# Task material

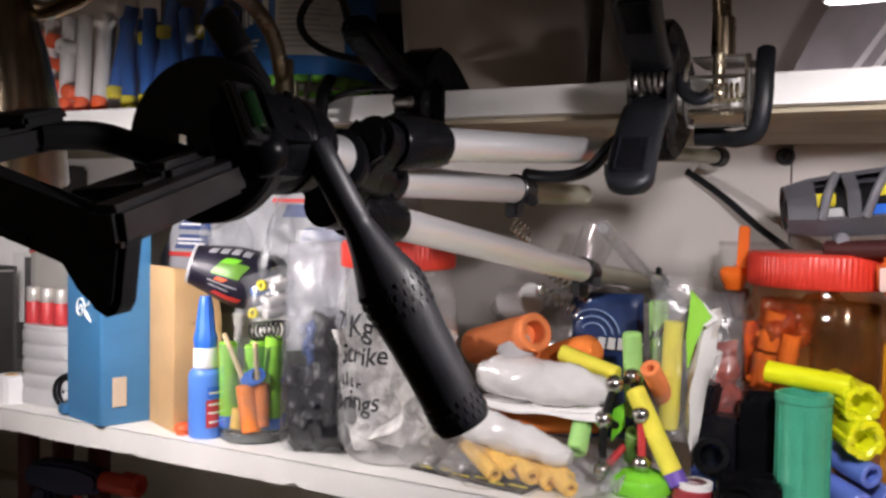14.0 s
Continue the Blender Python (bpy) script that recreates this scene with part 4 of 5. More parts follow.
for (x, y, zt, lean) in ((-0.3320, 0.5960, 0.070, -0.001), (-0.3165, 0.606, 0.068, 0.0), (-0.3000, 0.6080, 0.0755, 0.002), (-0.306, 0.620, 0.071, 0.0), (-0.324, 0.621, 0.069, 0.0)):
    foam_dart((x, y, Z + 0.0165), (x + lean, y, Z + zt + 0.003), 0.0069, FOAM_G, "lime foam dart with a blue tip, upright in the glass", 0.3, BLUE_CAP, "darts in the glass")
foam_dart((-0.3045, 0.5905, Z + 0.0085), (-0.3130, 0.5925, Z + 0.0430), 0.0072, FOAM_DO, "short orange foam piece in the glass", 0.3, None, "darts in the glass")
foam_dart((-0.3010, 0.597, Z + 0.012), (-0.3030, 0.600, Z + 0.044), 0.0060, FOAM_DO, "short orange foam piece in the glass", 0.3, None, "darts in the glass")
foam_dart((-0.3200, 0.592, Z + 0.009), (-0.3195, 0.594, Z + 0.024), 0.0055, FOAM_AMBER, "amber foam stub in the glass", 0.3, None, "darts in the glass")
for p0, p1 in (((-0.3080, 0.5910, Z + 0.038), (-0.3300, 0.5880, Z + 0.0805)), ((-0.3045, 0.5975, Z + 0.040), (-0.3015, 0.5900, Z + 0.0760))):
    bm = B()
    rod(bm, p0, p1, 0.0022, 0.0020, 12, 0.0008)
    solid("wooden_stick", bm, WOOD, p0, "round wooden stick poking out of an orange foam piece", "stick", "wooden sticks")
bm = B()
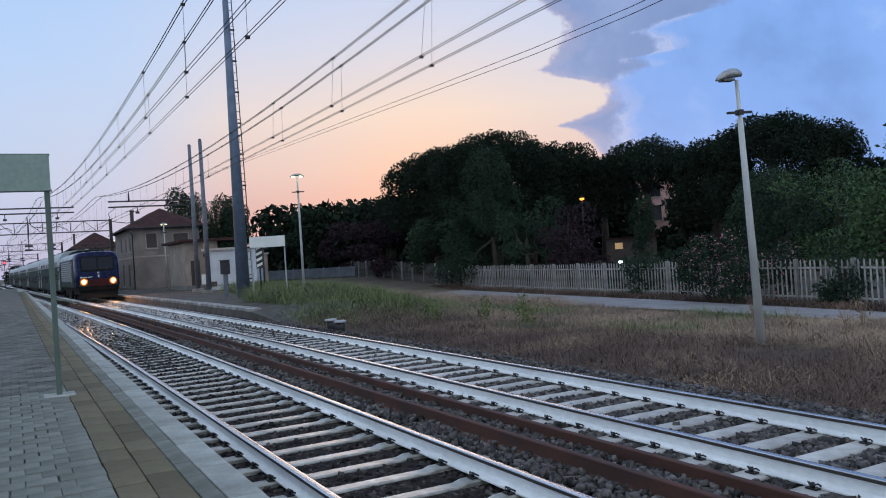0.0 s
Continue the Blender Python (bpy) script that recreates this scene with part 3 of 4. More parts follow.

# Exercise task
Without including the pictures, reproduce all entries exactly.

# Response
14.0 s
Continue the Blender Python (bpy) script that recreates this scene with part 4 of 5. More parts follow.
for (x, y, zt, lean) in ((-0.3320, 0.5960, 0.070, -0.001), (-0.3165, 0.606, 0.068, 0.0), (-0.3000, 0.6080, 0.0755, 0.002), (-0.306, 0.620, 0.071, 0.0), (-0.324, 0.621, 0.069, 0.0)):
    foam_dart((x, y, Z + 0.0165), (x + lean, y, Z + zt + 0.003), 0.0069, FOAM_G, "lime foam dart with a blue tip, upright in the glass", 0.3, BLUE_CAP, "darts in the glass")
foam_dart((-0.3045, 0.5905, Z + 0.0085), (-0.3130, 0.5925, Z + 0.0430), 0.0072, FOAM_DO, "short orange foam piece in the glass", 0.3, None, "darts in the glass")
foam_dart((-0.3010, 0.597, Z + 0.012), (-0.3030, 0.600, Z + 0.044), 0.0060, FOAM_DO, "short orange foam piece in the glass", 0.3, None, "darts in the glass")
foam_dart((-0.3200, 0.592, Z + 0.009), (-0.3195, 0.594, Z + 0.024), 0.0055, FOAM_AMBER, "amber foam stub in the glass", 0.3, None, "darts in the glass")
for p0, p1 in (((-0.3080, 0.5910, Z + 0.038), (-0.3300, 0.5880, Z + 0.0805)), ((-0.3045, 0.5975, Z + 0.040), (-0.3015, 0.5900, Z + 0.0760))):
    bm = B()
    rod(bm, p0, p1, 0.0022, 0.0020, 12, 0.0008)
    solid("wooden_stick", bm, WOOD, p0, "round wooden stick poking out of an orange foam piece", "stick", "wooden sticks")
bm = B()
0.0 s
Continue the Blender Python (bpy) script that recreates this scene with part 3 of 4. More parts follow.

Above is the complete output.